To figure out how to translate "big world" into Chinese, let's look at the right placard of Tiananmen.
世界人民大团结万岁 — "long live the great unity of the peoples of the world"
This sentence breaks down like so
世界 - world
人民 - people
大团结 - great unity
万岁 - long live
So we see in 大团结 that 大 comes before rather than after 团结, so you were mistaken to think that 大 was a suffix.

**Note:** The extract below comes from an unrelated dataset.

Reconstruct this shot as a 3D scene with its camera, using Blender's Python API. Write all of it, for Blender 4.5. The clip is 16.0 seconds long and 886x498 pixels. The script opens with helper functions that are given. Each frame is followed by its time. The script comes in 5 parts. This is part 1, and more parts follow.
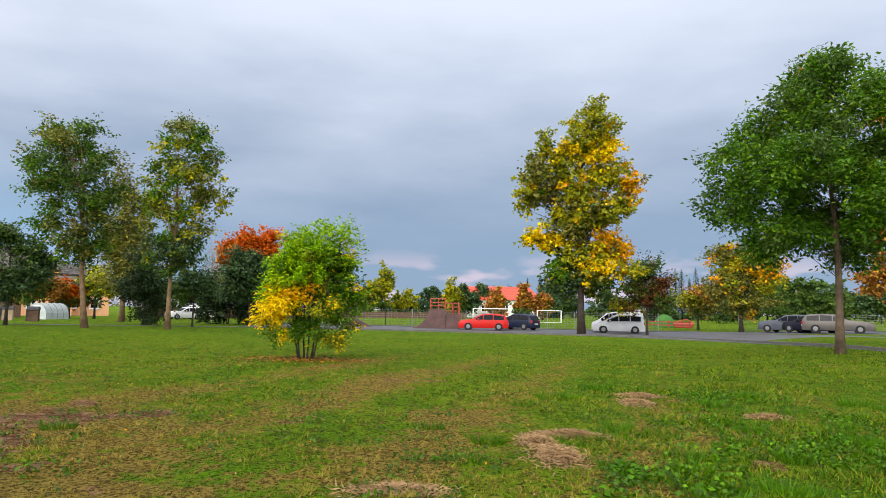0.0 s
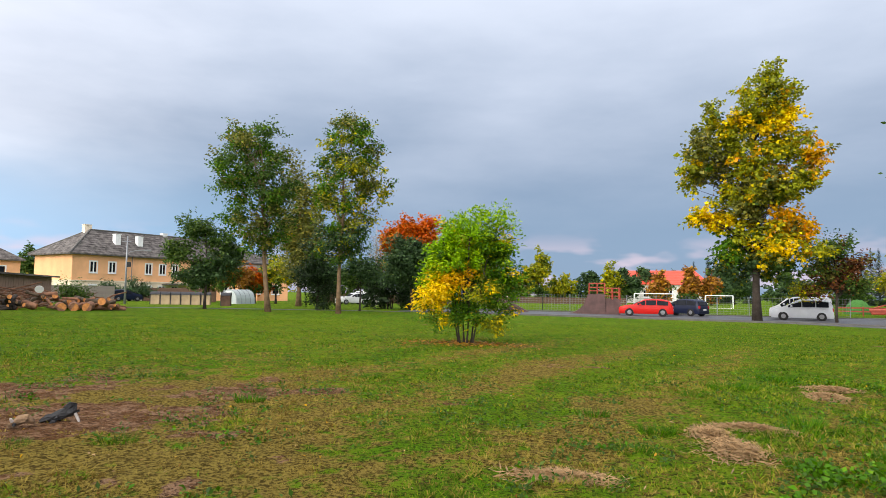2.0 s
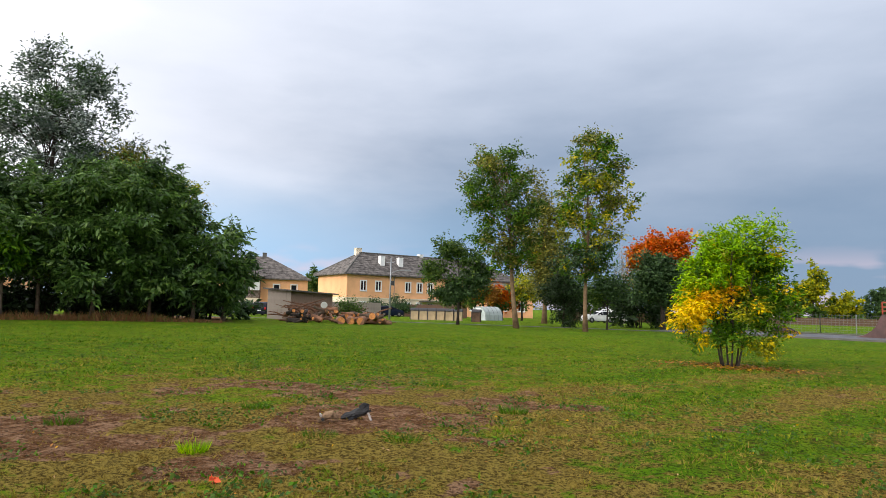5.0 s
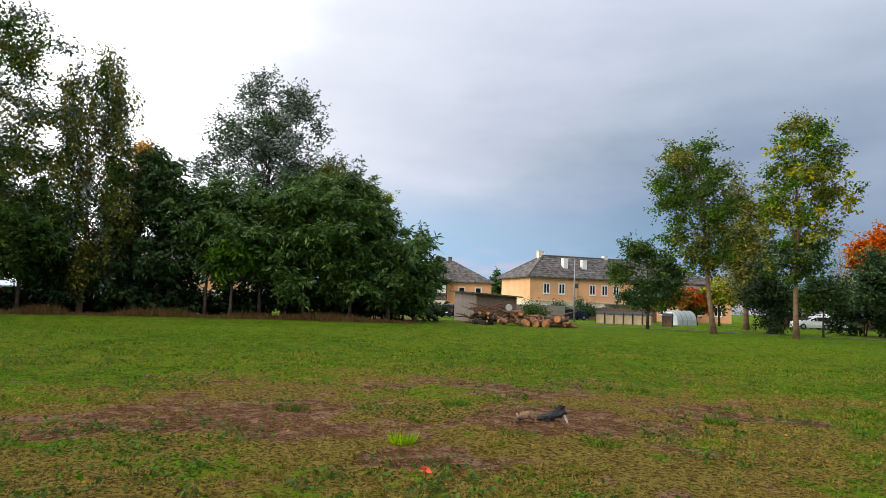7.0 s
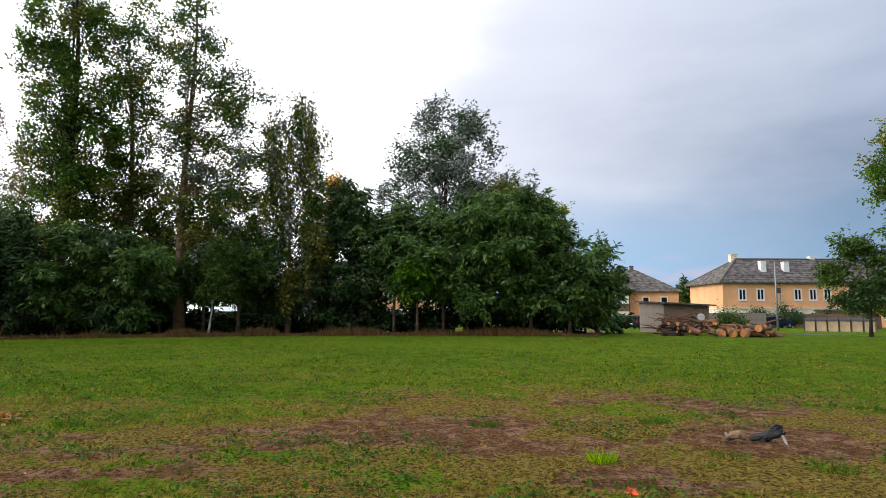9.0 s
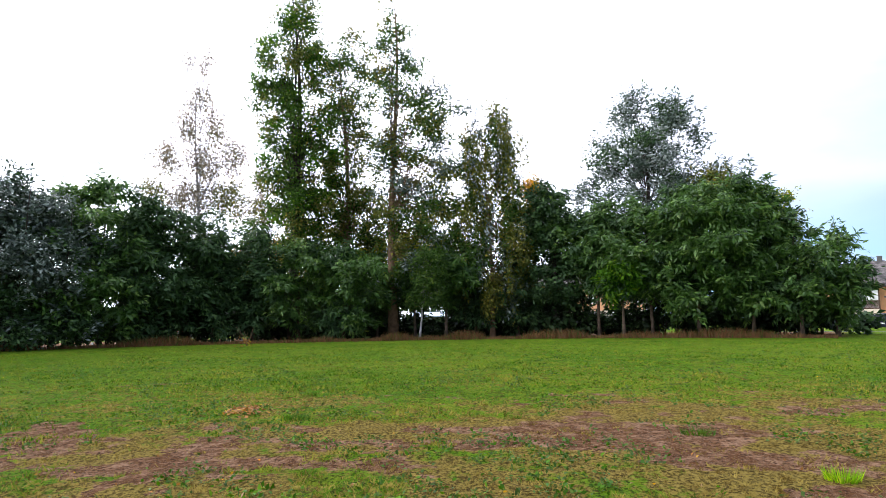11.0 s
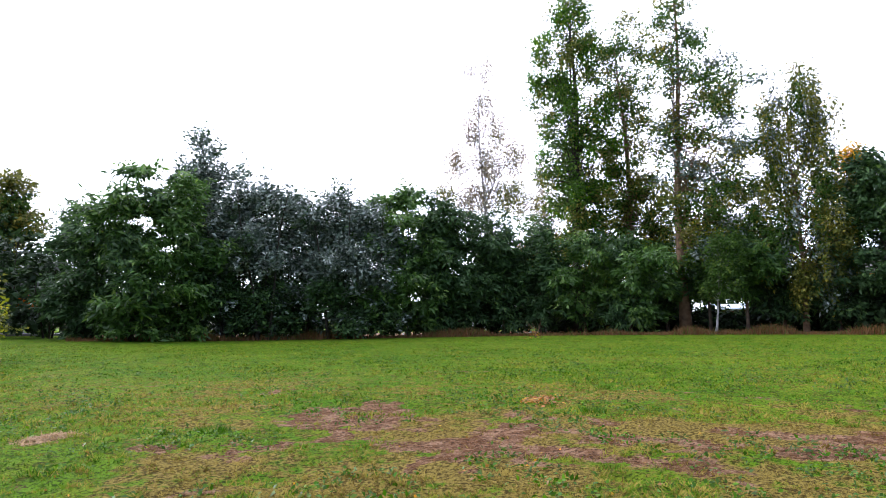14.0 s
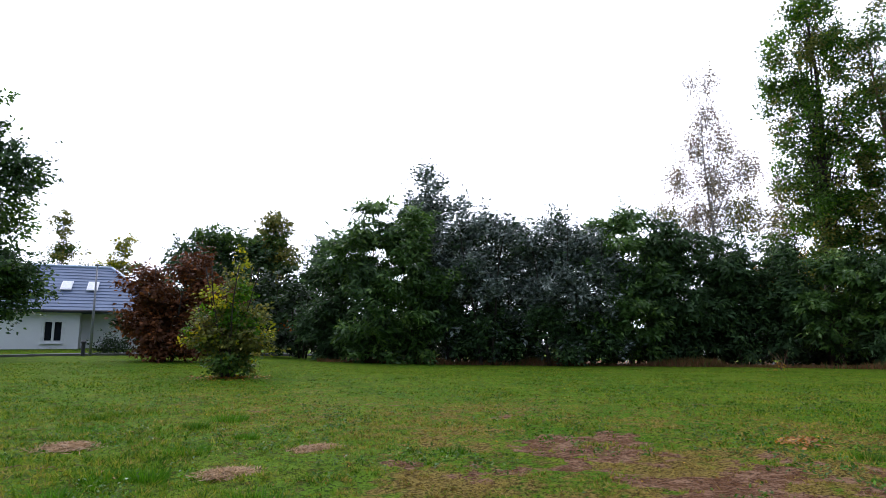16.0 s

And you might also notice that if you got rid of the 大 that every single word in that sentence is exactly two characters long: 世界・人民・团结・万岁. The reason for this has to do with how limited the syllables of Chinese are, so single-character words are actually fairly rare: 世 is read as shì in Standard Chinese, but there are dozens of other characters which are also read as shì, so in speech it becomes confusing to have too many single-character words like that. This is why the Chinese word for "world" is 世界 rather than just 世 or 界, even though both of those characters by themselves can already mean "world".
The magic word here is "morpheme" — ABChinese made a whole YouTube video series explaining the deals with single-character and two-character words in Chinese: part 1 ・ part 2 ・ part 3
In any case, if you take all of this together, you would understand that "big world" or "great world" would be 大世界 in Chinese — which, wouldn't you know, is actually the name of a famous amusement arcade in Shanghai, the Great World!